A week ago, at Lee’s Art Supply on West 57th Street, I bought a fake Christmas tree. Six feet tall. Fifty-nine dollars. About the same price you would pay for a real one on the street.
It’s kind of great. The trunk is wood. The branches do look like branches, but spaced a little extra wide for that good ornament spacing hang. I think the tree is cute. Adam, my Recognized-by-the-State-of-New-York-Husband, thinks it looks like a cell tower.
At least he did before it was covered with ornaments.
And now to the good part. I love Christmas trees. The ornaments. The lights. The whole cheesy deal. When I was a kid and we would have the Christmas tree plugged in, and my favorite television show was on, I would rather look at the tree than watch the T.V.

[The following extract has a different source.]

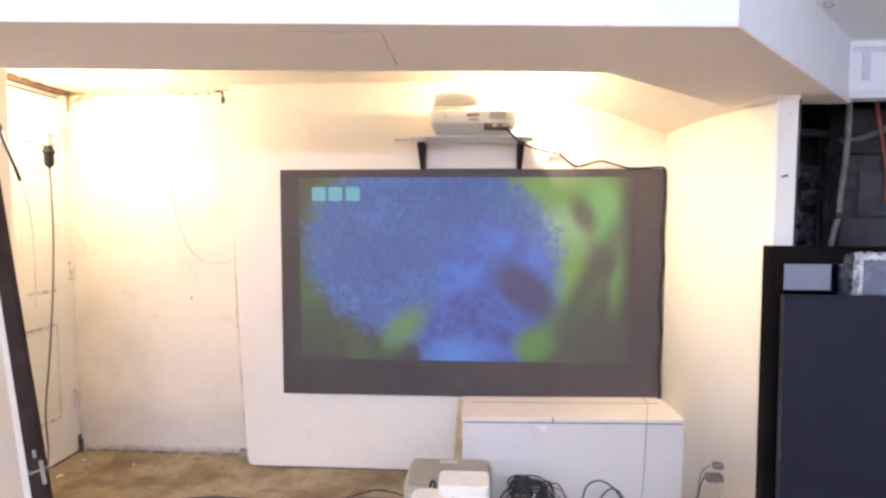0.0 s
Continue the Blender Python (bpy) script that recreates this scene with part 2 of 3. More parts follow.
def part(name, bm, material, parent, label=""):
    ob = solid(name, bm, material)
    ob.parent = parent
    ob.matrix_parent_inverse = parent.matrix_world.inverted()
    return tagged(ob, label)


def make(fn, *args, **kw):
    bm = bmesh.new()
    fn(bm, *args, **kw)
    return bm


def thing(name, at, label, category, group=""):
    ob = new(name)
    ob.empty_display_size = 0.1
    ob.matrix_world = pose(*at)
    ob.location = at
    bpy.context.view_layer.update()
    return tagged(ob, label, category, group)


def structure(name, bm, material, label, category):
    return tagged(solid(name, bm, material), label, category, kind="structure")


# ---------------------------------------------------------------- the structure
ALCOVE, SOFFIT, ROOM, FAR = 2.20, 1.907, 2.134, 2.62
FRONT = [(-3.0, 0.643), (0.913, 0.928), (1.734, 1.798)]
BACK = [(1.76, 1.825), (1.480, 1.825), (1.478, 1.90), (1.345, 1.893), (0.709, 1.312), (-3.0, 1.045)]

structure("floor", make(box, -3.1, 3.3, -2.6, 2.95, -0.12, 0.0), M_FLOOR, "brown stained bare concrete floor", "floor")

bm = bmesh.new()
slab(bm, [(-1.073, ALCOVE + 0.05), (1.5, ALCOVE + 0.05), (1.5, 0.0), (-0.962, 0.0), (-0.985, 0.005), (-1.002, 0.020), (-1.012, 0.048), (-1.04, 0.75)], FAR, 2.74, 0.004)
structure("wall_north", bm, M_WALL, "cream painted plasterboard wall with a rounded lower corner", "wall")
# Ragged strip on the old wall: brown grime plus the panel's painted shadow gap.
bm = bmesh.new()
random.seed(3)
z = 0.02
while z < 1.30:
    step = random.uniform(0.05, 0.16)
    x0 = -1.013 - 0.027 * z / 0.75 if z < 0.75 else -1.042 - 0.031 * (z - 0.75) / 1.45
    x0 -= 0.066
    w = random.uniform(0.004, 0.012)
    slab(bm, [(x0 - w, z), (x0 - 0.001, z), (x0 - 0.001 - 0.02 * step, z + step), (x0 - 0.02 * step - random.uniform(0.005, 0.02), z + step)], 2.7635, 2.768)
    z += step
structure("panel_edge", bm, M_EDGE, "brown grime and painted gap shade beside the plasterboard panel", "trim")
structure("wall_north_left", make(box, -2.4, 1.5, 2.765, 2.9, 0, 2.3), M_OLD, "old cream plaster wall with damp stains at its foot", "wall")

bm = bmesh.new()
bow = [(2.64 - 0.98 * u, 1.3435 - 0.0213 * u + 0.0838 * u * u) for u in [i / 14 for i in range(15)]]
prism(bm, [(x, y) for y, x in bow] + [(1.475, 1.66), (1.475, 2.64)], 0, SOFFIT)
for f in bm.faces:
    f.smooth = f.normal.x < -0.9
structure("wall_east", bm, M_PARTITION, "cream painted partition wall with a bare white end", "wall")

bm = bmesh.new()
box(bm, -2.36, -2.165, 2.725, 2.765, 0, 2.3)
box(bm, -2.36, -2.165, 1.78, 2.725, 2.16, 2.3)
box(bm, -2.36, -2.165, 1.60, 1.90, 0, 2.16)
box(bm, -2.17, -1.76, 1.62, 1.74, 0, 2.25)
structure("wall_west", bm, M_OLD, "cream plaster wall round a door opening", "wall")
structure("wall_west_return", make(box, -1.76, -1.62, 0.5, 1.78, 0, 2.25, 0.012), M_WALL, "cream painted side wall ending at the alcove", "wall")

bm = bmesh.new()
prism(bm, FRONT + BACK, SOFFIT, ALCOVE + 0.1)
structure("soffit", bm, M_COOLWALL, "boxed-in white ceiling soffit with a slanting end", "soffit")
# Thin sheet added under the white soffit to carry the painted bounce tint.
bm = bmesh.new()
prism(bm, FRONT + BACK, SOFFIT - 0.004, SOFFIT - 0.0005)
structure("soffit_board", bm, M_SOFFITBOUNCE, "thin added sheet under the soffit, warm bounce light in its beige", "soffit")
structure("ceiling_alcove", make(box, -3.0, 0.60, 0.9, 2.8, ALCOVE, 2.32), M_CEIL, "cream painted alcove ceiling", "ceiling")
bm = bmesh.new()
k = (ALCOVE - 1.905) / (1.352 - 0.53)
outline = [(0.53, 1.22), (0.73, 1.26), (1.36, 1.845), (1.41, 1.87), (1.41, 2.66), (0.53, 2.66)]
prism(bm, outline, 0.0, 0.12)
for v in bm.verts:
    v.co.z += ALCOVE - k * (v.co.x - 0.53)
structure("ceiling_slope", bm, M_CEIL, "cream ceiling that slopes down to the partition", "ceiling")
bm = bmesh.new()
prism(bm, [(-3.1, -2.6), (3.3, -2.6), (3.3, 1.82), (1.73, 1.82), (0.90, 0.94), (-3.1, 0.66)], ROOM, ROOM + 0.1)
structure("ceiling_room", bm, M_COOLWALL, "white painted low room ceiling", "ceiling")

bm = bmesh.new()
low = [bm.verts.new(q) for q in ((1.346, 1.885, 1.9020), (1.404, 1.657, 1.880), (1.477, 1.657, 1.887))]
top = [bm.verts.new(q) for q in ((1.345, 1.886, 1.9035), (1.372, 1.654, 1.9035), (1.478, 1.654, 1.9035), (1.478, 1.886, 1.9035))]
rear = bm.verts.new((1.478, 1.886, 1.9020))
for q in ((low[0], top[0], top[1]), (low[0], top[1], low[1]), (low[1], top[1], top[2], low[2]), (low[0], low[1], low[2], rear), (low[2], top[2], top[3], rear), (low[0], rear, top[3], top[0]), top[::-1]):
    bm.faces.new(q)
bmesh.ops.recalc_face_normals(bm, faces=bm.faces[:])
structure("plaster_cove", bm, M_SOFFITBOUNCE, "smeared plaster fillet between soffit and partition", "trim")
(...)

I know. No big surprise. However, I do live a life of decorator spareness, so I feel this guilty pleasure, allowing myself to froth out on a Christmas tree, is an aberration in an otherwise brown-beige-a-touch-of-corral lifestyle we’ve been poking around in. Our spare living has been informed by our personalities and our personal histories. Adam is a lapsed Quaker and I have always been basically neat and do not like to shop. So we live uncluttered and open. And we like it that way. But when it comes to Christmas? Bring on the motley mess of lights and colors. I am all for it.

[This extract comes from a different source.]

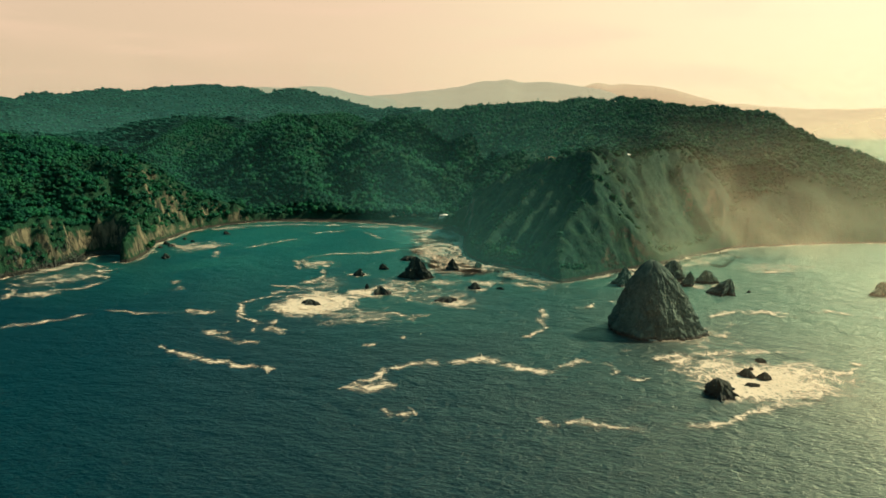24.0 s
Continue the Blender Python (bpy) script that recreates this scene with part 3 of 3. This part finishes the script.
def house(x, y, turn, dx, dy, tall, roof_mat, label, drop=0.4):
    z = float(level(np.array([x]), np.array([y]))[0])
    ob = new("house")
    ob.matrix_world = pose(x, y, z - drop, 0, 0, turn)
    tagged(ob, label, "house", "houses round the bay")
    part("footing", box_bm(0, 0, -1.2, dx + 1.2, dy + 1.2, 2.6, 0.05), WALL, ob)
    t = 0.25
    for side in (-1, 1):
        n = max(2, int(dx / 3))
        ops = [(-dx / 2 + dx * (k + 0.5) / n - 0.6, -dx / 2 + dx * (k + 0.5) / n + 0.6, 0.9, 2.2) for k in range(n)]
        if side < 0:
            ops[n // 2] = (ops[n // 2][0] + 0.1, ops[n // 2][1] - 0.1, 0.0, 2.1)
        w = part("wall", wall_bm(dx, tall, t, ops), WALL, ob)
        w.matrix_basis = pose(0, side * (dy / 2 - t / 2), 0.1)
        for k, o in enumerate(ops):
            cx, cz = (o[0] + o[1]) / 2, (o[2] + o[3]) / 2
            if o[2] == 0.0:
                part("door", box_bm(cx, side * (dy / 2 - t / 2), cz + 0.1, o[1] - o[0] - 0.02, 0.06, o[3] - 0.02), WOOD, ob, "dark wooden door")
            else:
                win = part("window", box_bm(cx, side * (dy / 2 - t / 2), cz + 0.1, o[1] - o[0] - 0.02, 0.05, o[3] - o[2] - 0.02), GLASS, ob, "dark glass window")
                part("window_sill", box_bm(cx, side * (dy / 2 + 0.06), o[2] + 0.05, o[1] - o[0] + 0.2, 0.14, 0.07), WALL, win)
    for side in (-1, 1):
        w = part("wall", wall_bm(dy - 2 * t - 0.01, tall, t, [(-0.6, 0.6, 0.9, 2.2)]), WALL, ob)
        w.matrix_basis = pose(side * (dx / 2 - t / 2), 0, 0.1, 0, 0, 90)
    r = part("roof", roof_bm(dx + 1.4, dy + 1.4, min(dy * 0.28, 2.2)), roof_mat, ob)
    r.matrix_basis = pose(0, 0, tall + 0.1)
    return ob


def palapa(x, y, r, tall, label):
    z = float(level(np.array([x]), np.array([y]))[0])
    ob = new("beach_shelter")
    ob.matrix_world = pose(x, y, z - 0.2)
    tagged(ob, label, "shelter")
    for k in range(6):
        bm = bmesh.new()
        bmesh.ops.create_cone(bm, cap_ends=True, segments=8, radius1=0.14, radius2=0.11, depth=tall, matrix=Matrix.Translation((math.cos(k * 1.047) * r * 0.8, math.sin(k * 1.047) * r * 0.8, tall / 2)))
        part("post", bm, WOOD, ob)
    bm = bmesh.new()
    bmesh.ops.create_cone(bm, cap_ends=True, segments=16, radius1=r, radius2=0.2, depth=r * 0.6, matrix=Matrix.Translation((0, 0, tall + r * 0.3)))
    part("thatched_roof", bm, THATCH, ob)


house(54, 581, 12, 8.5, 5.5, 2.4, SHEET, "white beach house with a pale sheet roof")
house(67, 617, 30, 8, 6, 2.8, SHEET, "small white house among trees behind the beach")
house(3, 586, -10, 9, 6, 2.8, TILE, "low house with a clay roof above the beach")
house(204, 531, 35, 10, 6.5, 3.0, SHEET, "white house on the headland's crest", -0.6)
house(176, 540, 25, 8, 5.5, 2.8, TILE, "small house half hidden by trees on the headland")
house(247, 552, 40, 9, 6, 3.0, SHEET, "white house on top of the headland", -0.6)
house(468, 706, 30, 10, 7, 3.0, SHEET, "small pale house near the cliff edge")
palapa(-6, 579, 4.2, 2.6, "round palm-thatched shelter above the beach")
palapa(20, 578, 3.6, 2.5, "round palm-thatched shelter above the beach")

# ---- single trees on crests and cliff edges ----


def trunk_bm(tall, seed):
    r = random.Random(seed)
    bm = bmesh.new()
    bmesh.ops.create_cone(bm, cap_ends=True, segments=7, radius1=0.28, radius2=0.13, depth=tall, matrix=Matrix.Translation((0, 0, tall / 2 - 0.3)))
    for k in range(4):
        a = k * 1.57 + r.uniform(-0.4, 0.4)
        m = Matrix.Translation((0, 0, tall * r.uniform(0.55, 0.85))) @ Euler((radians(r.uniform(35, 60)), 0, a)).to_matrix().to_4x4() @ Matrix.Translation((0, 0, 0.9))
        bmesh.ops.create_cone(bm, cap_ends=True, segments=5, radius1=0.12, radius2=0.05, depth=1.9, matrix=m)
    return bm


def tree(seed, wide, tall):
    ob = new("tree")
    tagged(ob, "broad green tree standing clear of the forest canopy", "tree", "trees on the crests")
    part("trunk", trunk_bm(tall * 0.6, seed), BARK, ob)
    v, f = crown_shape(8, 120, 200 + seed)
    v = v * np.array([wide, wide, tall * 0.75]) + np.array([0, 0, tall * 0.3])
    mesh_object("crown", v, f, LEAF, False, ob)
    return ob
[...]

Each ornament has a story. I have these hanging guitars from my grandmother---lutes and cellos really—that are from the 1940’s or earlier. Heavy glass, they have been dropped many times and do not break. I have a few from the 1960s that my dad bought. Groovy shaped elongated spheroids with pointy tips at the bottom, frosted in white with glued on tiny stars, a white bell with curly gold sparkling twirls and tiny fake rubies. And then there are all the ornaments from all the vacations. Middle Europa wooden carved things, a Maryland crab in a crab trap, a great long hanging thing made out of Redwood from Northern California, a wooly sheep from Iceland, Mexicrap, a pepper from Santa Fe with Santa painted on it, a golden walnut from Idaho. And then all around California, there was always the chance to pick up some schnazoids along the way, you know how it can get…
Every ornament means something. I guess I am extra excited because we haven’t had a tree in a few years with this California-New York-Storage-Unit-where-the-hell-is-all-my-stuff-sort of thing.
My gushing joy, it embarrasses me. I don’t know why I think I should be so serious and unhappy.